* [Information provided]

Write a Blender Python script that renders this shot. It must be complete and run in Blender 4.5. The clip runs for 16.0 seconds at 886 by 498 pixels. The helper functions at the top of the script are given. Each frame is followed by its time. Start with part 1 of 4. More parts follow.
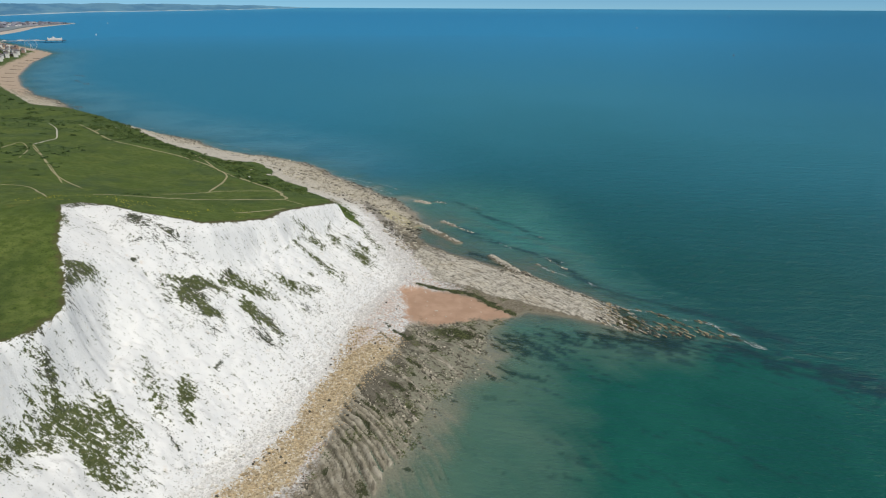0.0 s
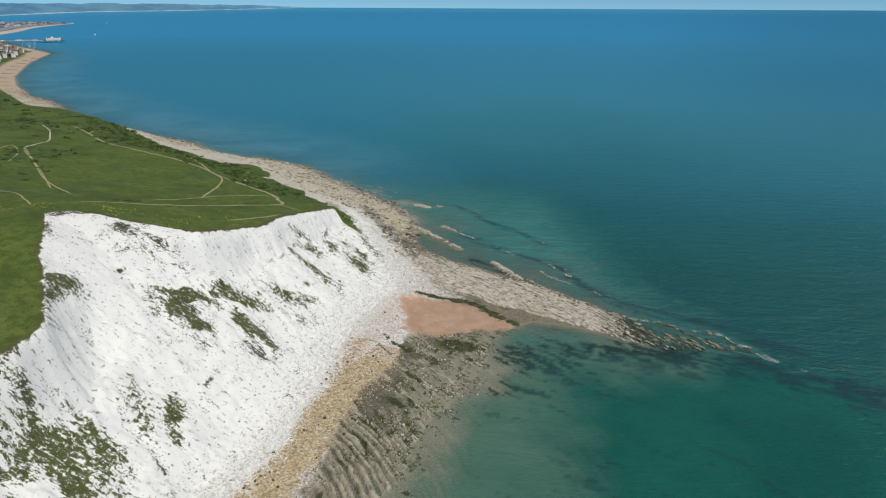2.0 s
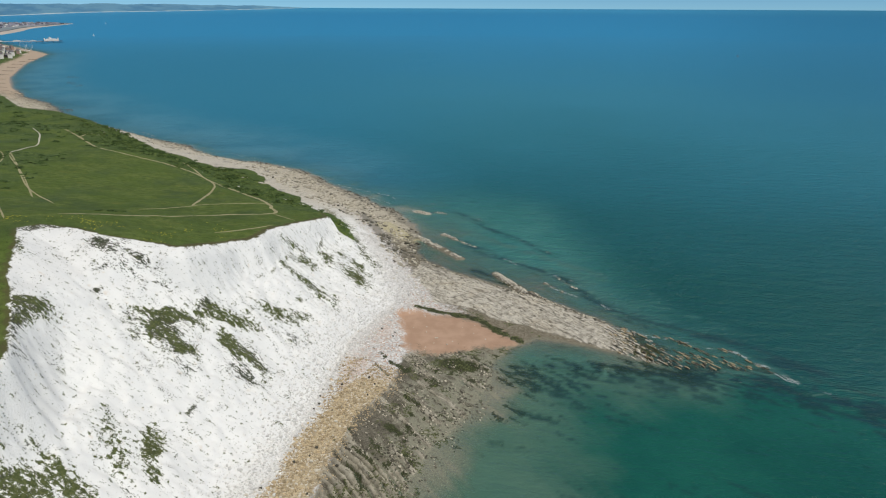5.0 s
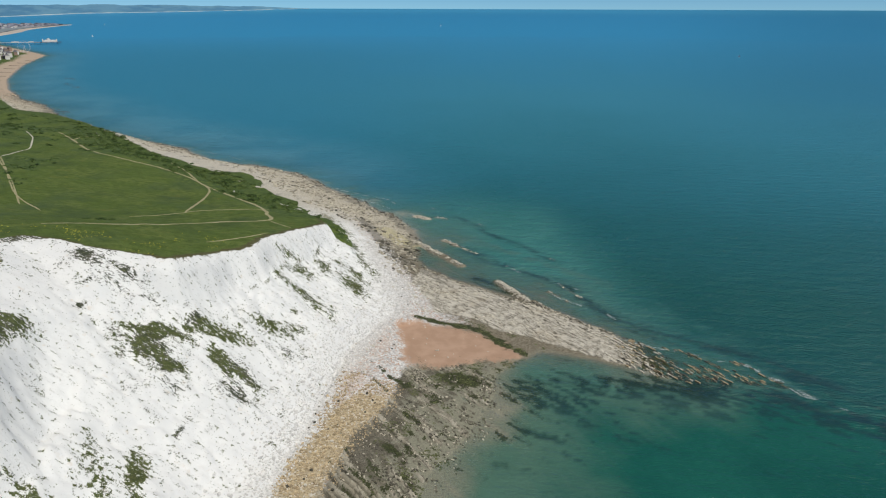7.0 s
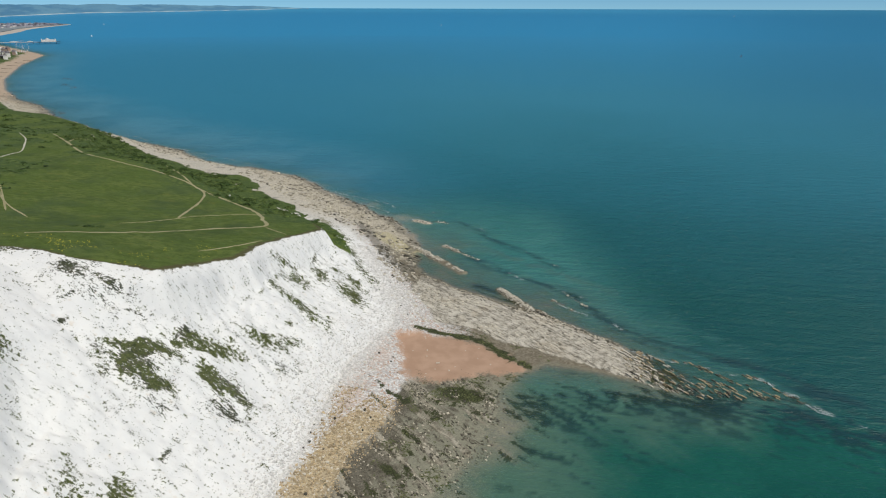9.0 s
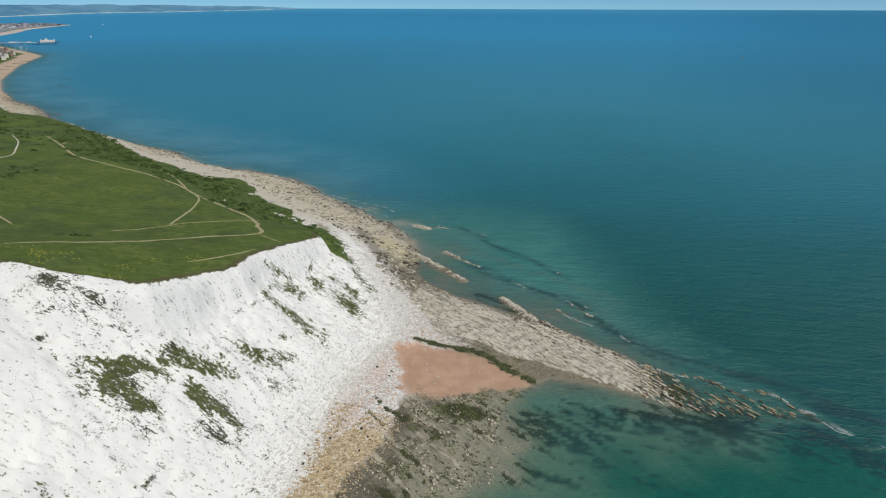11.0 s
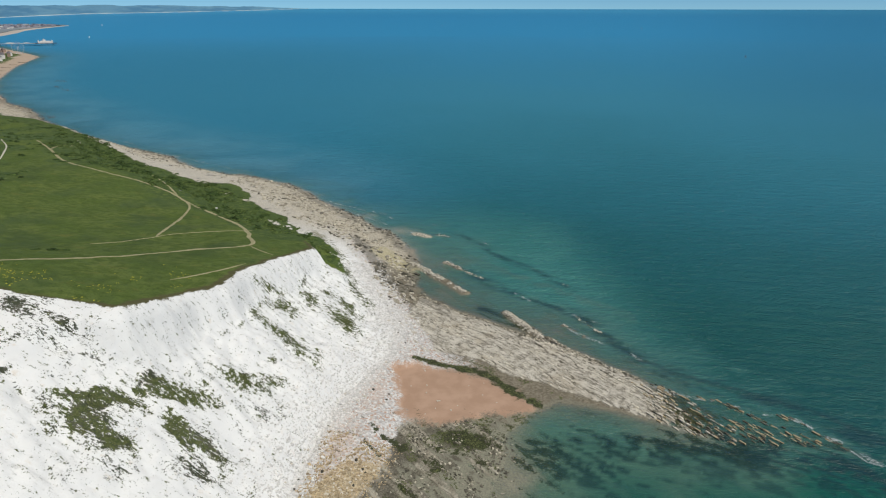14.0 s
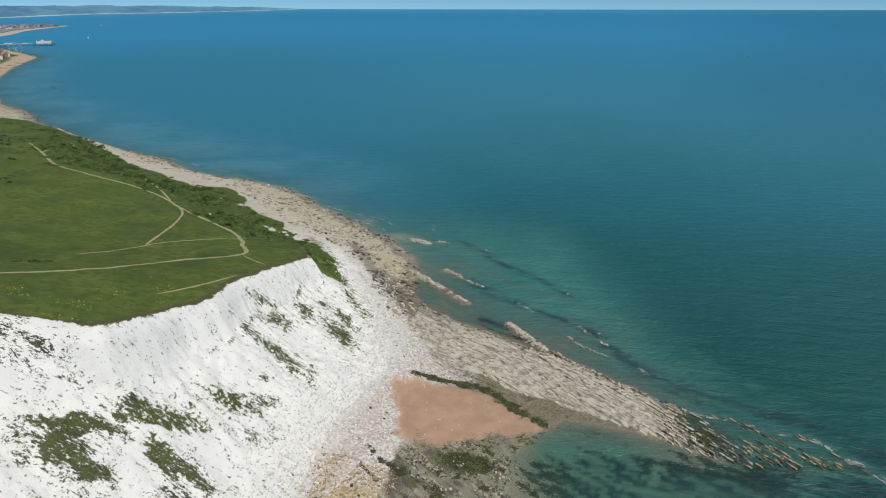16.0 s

* [Written exercise]
Repeat the data exactly, dropping every picture it holds.

* [Exercise answer]
Write a Blender Python script that renders this shot. It must be complete and run in Blender 4.5. The clip runs for 16.0 seconds at 886 by 498 pixels. The helper functions at the top of the script are given. Each frame is followed by its time. Start with part 1 of 4. More parts follow.
0.0 s
2.0 s
5.0 s
7.0 s
9.0 s
11.0 s
14.0 s
16.0 s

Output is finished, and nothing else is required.